Habermas et le pari de la modernité absolue
Le biographe Stefan Müller-Doohm nous restitue le cheminement d’un philosophe pugnace
Jürgen Habermas Une biographie ★★★★ Stefan MüllerDoohm, traduit de l’allemand par Frédéric Joly Gallimard, Paris, 2018, 656 pages
En 1995, Jürgen Habermas, le plus célèbre des philosophes allemands vivants, répond à un journaliste qui lui demande ce qu’être allemand veut dire aujourd’hui: «Faire en sorte que cette date lourde d’enseignements qu’est l’année 1945 ne soit pas oubliée, recouverte par cette date très heureuse qu’est l’année 1989.» La chute d’Hitler, victoire des démocraties sur le nazisme, compterait plus que celle du mur de Berlin, réunification de l’Allemagne.
Ce sentiment éclaire et actualise comme jamais la pensée d’Habermas, né en 1929 à Düsseldorf dans une famille protestante et collaborateur d’autres philosophes, Adorno, Horkheimer et Marcuse, de l’École de Francfort, qui, à cause de leur origine juive, avaient connu l’exil sous Hitler, malheur auquel il avait échappé. Dans la biographie, massive et très fouillée, que lui consacre son compatriote le sociologue Stefan Müller-Doohm, on apprend que son handicap langagier, une malformation congénitale du palais, l’avait protégé.
Habermas reconnaît en 2006 que ceci, à l’époque où le nazisme exerçait un attrait puissant sur la plupart des Allemands, ne lui avait donné «aucune possibilité de s’identifier, jeune homme, à la vision du monde dominante ». L’année suivante, il réaffirme avec force sa confiance en la réponse pacifiste, par une union continentale, au deuxième conflit mondial et en la participation essentielle de son pays au projet.
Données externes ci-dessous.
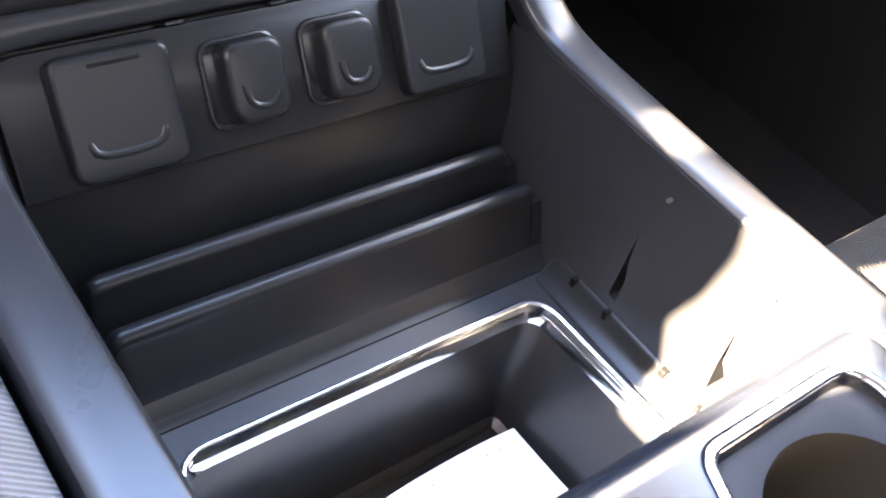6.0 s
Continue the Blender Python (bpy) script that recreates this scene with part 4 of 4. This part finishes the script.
    levels = [(pan_at(0.0026, -0.3262), 0.5068), (pan_at(0.0009, -0.3222), 0.5062), (pan_at(0.0002, -0.3186), 0.5046), (pan_at(0.0, -0.3160), 0.5020), (pan_at(0.0, -0.3142), 0.4985), (pan_at(0.0, -0.3132), 0.493), (pan_at(0.0, -0.3130), 0.484), (pan_at(0.0, -0.3130), 0.397)]
    bm = outline_plate(levels[0][0], [chrome], 0.5068)
    zloft(levels, bm)
    zloft([(chrome, 0.5068), (shrink(chrome, 0.001), 0.5040), (shrink(chrome, 0.0045), 0.5020)], bm)
    bmesh.ops.remove_doubles(bm, verts=bm.verts, dist=1e-6)
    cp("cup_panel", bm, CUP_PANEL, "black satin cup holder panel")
    # chrome band: rounded top, then a bright slope down to the insert
    band_rows = [(-0.0010, 0.5064), (-0.0010, 0.5076), (-0.0004, 0.5085), (0.0008, 0.5089), (0.0032, 0.5088), (0.0044, 0.5082), (0.0051, 0.5068), (0.0054, 0.5052), (0.0060, 0.5036), (0.0066, 0.5016)]
    cp("cup_chrome", zloft([(shrink(chrome, d), z) for d, z in band_rows[:7]]), CHROME, "chrome band round the cup holders")
    cp("cup_chrome_step", zloft([(shrink(chrome, d), z) for d, z in band_rows[6:]]), DARK_CHROME, "dark metallic step inside the chrome band")
    R, cx, cy = 0.0446, 0.0590, -0.3875
    cut = math.degrees(math.asin(0.0197 / R))
    wide = cut + 9   # the arcs stop short of the channel between the cups, with rounded corners
    def turn(sx, sz):
        e = math.radians(wide)
        p0 = Vector((sx * (cx - R * math.cos(e)), sz * R * math.sin(e)))
        p1 = Vector((sx * (cx - R * math.cos(math.radians(cut))), sz * 0.0197))
        p2 = Vector((p1.x - sx * 0.007, p1.y))
        return [tuple((1 - t) ** 2 * p0 + 2 * t * (1 - t) * p1 + t * t * p2) for t in (0.2, 0.4, 0.6, 0.8, 1.0)]
    shift = lambda pts: [(a, b + cy) for a, b in pts]
    union = [(cx + a, cy + b) for a, b in arc(R, -180 + wide, 180 - wide, 44)] + shift(turn(1, 1)) + shift(turn(-1, 1)[::-1]) + [(-cx + a, cy + b) for a, b in arc(R, wide, 360 - wide, 44)] + shift(turn(-1, -1)) + shift(turn(1, -1)[::-1])
    bm = outline_plate(shrink(chrome, 0.0045), [union], 0.5020)
    zloft([(union, 0.5020), (shrink(union, 0.0004), 0.5017)], bm)
    bmesh.ops.remove_doubles(bm, verts=bm.verts, dist=1e-6)
    cp("cup_insert", bm, INSERT, "dark grey cup holder insert")
    cp("cup_wall", zloft([(shrink(union, 0.0004), 0.5017), (shrink(union, 0.0010), 0.4990), (shrink(union, 0.0022), 0.4280)]), CUP_PLASTIC, "matt black wall round both cups")
    low = shrink(union, 0.0022)
    discs = [[(sx * cx + a, cy + b) for a, b in arc(0.0405, 0, 360, 48)[:-1]] for sx in (-1, 1)]
    # saddle and wells: the shade deep in the cups is in their colour
    cp("cup_saddle", outline_plate(low, discs, 0.4280), RECESS_SHADE)
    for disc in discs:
        cp("cup_well", zloft([(disc, 0.4280), (shrink(disc, 0.0008), 0.4265), (shrink(disc, 0.003), 0.4120), (shrink(disc, 0.006), 0.4090)], None, True), RECESS_SHADE, "near-black cup well with its shade in the colour")
    return c


console()


def outlet_panel():
    o = thing("outlet_panel", OUTLETS, "black panel with four covered power outlets", "power outlet")
    pl = rounded([(-0.1295, -0.0290, 0.002), (0.1270, -0.0290, 0.002), (0.1310, 0.0292, 0.014), (-0.1310, 0.0292, 0.014)], 6)
    part("plate", slab(pl, -0.0012, 0.004, 0.0012), PLASTIC, o, "black grained plate")
    for sx in (-1, 1):
        x0 = -0.1103 if sx < 0 else 0.0550
        cov = rounded([(x0 + 0.001, -0.0262, 0.007), (x0 + 0.0508, -0.0262, 0.007), (x0 + 0.0505, 0.0252, 0.006), (x0, 0.0252, 0.006)], 6)
        part("cover_gap", slab(shrink(cov, -0.0008), -0.0015, 0.002, 0.0003), CARPET, o, "dark gap round the cover")
        k = part("outlet_cover", pillow(cov, -0.0092, 0.002, 0.0026), PLASTIC, o, "hinged square outlet cover")
        part("hinge_slot", box(x0 + 0.0155, -0.0094, 0.0196, x0 + 0.0375, -0.0074, 0.0212, 0.0002, 1), CARPET, k)
        lip = [(-0.0162, -0.0075), (-0.0160, -0.0108), (-0.0146, -0.0138), (-0.0110, -0.0155), (-0.0050, -0.0161), (0.0, -0.0162), (0.0050, -0.0161), (0.0110, -0.0155), (0.0146, -0.0138), (0.0160, -0.0108), (0.0162, -0.0075)]
        part("finger_lip", tube([(x0 + 0.0256 + a, -0.0074 - 0.0004 * min(1.0, (-0.0075 - c) / 0.005) + 0.0012 * max(0.0, 1.0 - (-0.0075 - c) / 0.003), c) for a, c in lip], 0.0023, sides=14), PLASTIC, k, "raised finger lip")
        part("latch", tube([(x0 + 0.0032, -0.0060, 0.0222), (x0 + 0.0032, -0.0084, 0.0222)], 0.0012, sides=8), CARPET, k)
    for x in (-0.052, -0.002):
        part("clip_tab", box(x - 0.0042, -0.0022, 0.0292, x + 0.0042, 0.002, 0.0308, 0.0004, 1), RAIL, o, "small grey clip tab")
    for x in (-0.0255, 0.0240):
        sock = rect(x - 0.0190, -0.0185, x + 0.0165, 0.0190, 0.007)
        part("socket_well", slab(sock, -0.0018, 0.0, 0.0006), SATIN, o, "recessed socket surround")
        part("socket_rim", tube([(a, -0.0018, b) for a, b in sock], 0.0014, closed=True, sides=8), RAIL, o, "raised rim")
        cov = rect(x - 0.0130, -0.0182, x + 0.0162, 0.0186, 0.0090, 6)
        k = part("outlet_cover", pillow(cov, -0.0128, 0.0, 0.0036, dome=0.0005), PLASTIC, o, "raised rounded outlet cover")
        lip = [(-0.0080, -0.0005), (-0.0078, -0.0040), (-0.0068, -0.0078), (-0.0042, -0.0104), (0.0, -0.0112), (0.0042, -0.0104), (0.0068, -0.0078), (0.0074, -0.0056)]
        part("finger_lip", tube([(x + 0.0022 + a, -0.0116 - 0.0005 * min(1.0, (0.0040 - c) / 0.006), c) for a, c in lip], 0.0020, sides=14), PLASTIC, k, "raised finger lip")
    return o


outlet_panel()


# ---- loose things ----
def tray_paper():
    bm = bmesh.new()
    nx, ny = 40, 10
    rows = []
    for j in range(ny + 1):
        row = []
        for i in range(nx + 1):
            u, v = i / nx, j / ny
            x = -0.0955 + 0.190 * u
            z = 0.330 - 0.014 * u - 0.003 * math.exp(-((u - 0.30) / 0.16) ** 2) * (1 - v) + 0.002 * math.sin(9 * u + 3 * v)
            y = -0.214 - 0.005 * math.exp(-((u - 0.33) / 0.20) ** 2) - 0.085 * v
            row.append((x, y, z + 0.010 * v))
        rows.append(row)
    low = [[(x, y, z - 0.0006) for x, y, z in row] for row in rows]
    loft(rows, closed=False, bm=bm)
    loft(low, closed=False, bm=bm)
    p = solid("paper_sheet", bm, PAPER, Matrix(), "white perforated paper sheet lying in the tray", "paper")
    for u in (0.14, 0.19, 0.24, 0.28, 0.66, 0.70, 0.74, 0.86, 0.90):
        i = round(u * nx)
        x, y, z = rows[1][i]
        part("hole", tube([(x, y, z - 0.0003), (x, y, z + 0.0004)], 0.0011, sides=8), INK, p)
    return p


tray_paper()


def hang_tag():
    # the card leans a little inwards at its foot
    t = thing("warning_tag", STACK @ pose(0.326, 0.008, -0.2365, 14), "white paper warning tag with yellow header hanging from glovebox", "tag")
    left, foot_left, foot_right, right = (Vector(p) for p in ((0.0005, -0.0010), (-0.0075, -0.0660), (0.0815, -0.0565), (0.0885, 0.0105)))
    def at(u, v):   # across the card and down it
        p = left.lerp(right, u).lerp(foot_left.lerp(foot_right, u), v)
        return p.x, p.y
    def strip(name, u0, u1, v0, v1, front, back, mat, label=""):
        outline = [(*at(u0, v1), 0.0004), (*at(u1, v1), 0.0004), (*at(u1, v0), 0.0004), (*at(u0, v0), 0.0004)]
        part(name, slab(rounded(outline, 2), front, back, 0.0001), mat, t, label, smooth=False)
    strip("card", 0, 1, 0, 1, 0.0, 0.0006, PAPER)
    strip("header", 0.002, 0.998, 0.002, 0.19, -0.0003, 0.0, YELLOW, "yellow header band")
    # the hook bends up to the lid's lower edge
    run_left = spline([(0.0210, 0.0005), (0.0334, 0.0113), (0.0378, 0.0224), (0.0341, 0.0365), (0.0267, 0.0479), (0.0123, 0.0612)], 4)
    run_right = spline([(0.0700, 0.0075), (0.0621, 0.0121), (0.0568, 0.0239), (0.0533, 0.0372), (0.0452, 0.0508), (0.0340, 0.0613)], 4)
    bm = bmesh.new()
    for y in (0.0, 0.0006):
        loft([[(x, y - 0.0001, z) for x, z in run_left], [(x, y - 0.0001, z) for x, z in run_right]], closed=False, bm=bm)
    part("hook", bm, PAPER, t, "white paper hook", smooth=False)
    for k, (u0, u1) in enumerate(((0.06, 0.80), (0.04, 0.86), (0.16, 0.72), (0.07, 0.50), (0.10, 0.66), (0.08, 0.40))):
        strip("print_bar", u0, u1, 0.255 + 0.085 * k, 0.280 + 0.085 * k, -0.0002, 0.0001, INK)
    strip("header_bar", 0.36, 0.66, 0.06, 0.14, -0.0006, -0.0003, HEADER_INK)
    strip("bar_code", 0.34, 0.62, 0.80, 0.92, -0.0002, 0.0001, INK)
    return t


hang_tag()


# ---- seats ----
def cushion(name, x0, x1, y0, y1, z0, z1, mat, label, drop=0.045, roll=0.022):
    s = thing(name, Matrix.Translation(((x0 + x1) / 2, (y0 + y1) / 2, z0)), label, "car seat")
    m = Matrix.Translation((-(x0 + x1) / 2, -(y0 + y1) / 2, -z0))
    bm = bmesh.new()
    n = 24
    rows = []
    for j in range(n + 1):
        v = j / n
        row = []
        for i in range(n + 1):
            u = i / n
            x, y = x0 + (x1 - x0) * u, y0 + (y1 - y0) * v
            e = min(u, 1 - u) * (x1 - x0)
            f = min(v, 1 - v) * (y1 - y0)
            z = z1 - drop * math.exp(-e / roll) - 0.05 * math.exp(-f / 0.03) + 0.012 * math.exp(-((e - 0.05) / 0.04) ** 2)
            row.append((x, y, z))
        rows.append(row)
    loft(rows, closed=False, bm=bm)
    rim = rows[0] + [r[-1] for r in rows[1:]] + rows[-1][::-1][1:] + [r[0] for r in rows[::-1][1:-1]]
    loft([rim, [(x, y, z0) for x, y, z in rim]], bm=bm)
    bmesh.ops.remove_doubles(bm, verts=bm.verts, dist=1e-6)
    part("cushion", bm, mat, s, "", m)
    return s, m


seat, seat_m = cushion("passenger_seat", 0.186, 0.72, -0.95, -0.232, 0.20, 0.435, FABRIC, "tan woven cloth passenger seat cushion")
seam_z = lambda e: 0.4352 - 0.045 * math.exp(-e / 0.022) + 0.012 * math.exp(-((e - 0.05) / 0.04) ** 2)
part("seam", tube([(0.19 + 0.02 * k, -0.4015 - 0.0004 * k, seam_z(0.004 + 0.02 * k)) for k in range(26)], 0.0014, sides=6), CARPET, seat, "dark seam", seat_m)
seat2, seat2_m = cushion("driver_seat", -0.72, -0.1690, -0.95, 0.05, 0.20, 0.515, GREY_CLOTH, "grey ribbed cloth driver seat cushion", 0.022, 0.010)


def armrest():
    a = thing("console_lid", Matrix.Translation((0, -0.6, 0.48)), "black plastic storage lid behind the cup holders", "storage lid")
    m = Matrix.Translation((0, 0.6, -0.48))
    prof = [(-0.4672, 0.40), (-0.4672, 0.5026), (-0.4678, 0.5042), (-0.4692, 0.5048), (-0.4715, 0.5044), (-0.4755, 0.5022), (-0.4810, 0.4980), (-0.4870, 0.4936), (-0.4930, 0.4905), (-0.5000, 0.4890), (-0.5070, 0.4890), (-0.5120, 0.4915), (-0.5170, 0.4975), (-0.5220, 0.5030), (-0.5290, 0.5060), (-0.75, 0.512), (-0.75, 0.40)]
    part("lid", xsweep(prof, -0.094, 0.094), SATIN, a, "scooped lid", m)
    for sx in (-1, 1):
        part("end_cheek", box(min(sx * 0.0941, sx * 0.140), -0.75, 0.40, max(sx * 0.0941, sx * 0.140), -0.4672, 0.506, 0.003, 2), PLASTIC, a, "", m)
    return a


armrest()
Le philosophe conclut: «L’Allemagne, qui avait fomenté cette guerre, et qui portait la responsabilité du crime monstrueux qu’avait été la destruction des Juifs d’Europe, devait naturellement intégrer la communauté européenne.» Il rêve même d’une Europe nouvelle au sein d’une république fédérale des nations à l’échelle planétaire où une morale postmétaphysique, à l’encontre de la mondialisation économique néolibérale, « apprivoiserait » le capitalisme.
Si Müller-Doohm excelle à résumer ainsi la pensée d’Habermas, il n’en critique pas l’utopisme aussi admirable qu’hallucinant. D’autre part, il ne cesse de nous sensibiliser à sa dimension tragique en relatant les nombreuses controverses du philosophe avec ceux qui, par des moyens abstraits et détournés, tentent de réhabiliter des aspects de l’Allemagne hitlérienne.
Depuis 1986, les historiens Ernst Nolte, Joachim Fest, Andreas Hillgruber, Michael Stürmer et l’écrivain Martin Walser nient le caractère tout à fait exceptionnel de l’horreur nazie, idée défendue par Habermas. Le philosophe plaide aussi pour une ouverture nécessaire de l’Europe à l’immigration. Ce qui provoque la colère des nationalistes et des conservateurs du continent chez qui se cache, laisse entendre Habermas, le vieux venin du nazisme, malgré leurs hautaines dénégations.
Comparse devenu chef, Hitler aura réussi à changer la vocation du philosophe en celle de prophète au combat lumineux.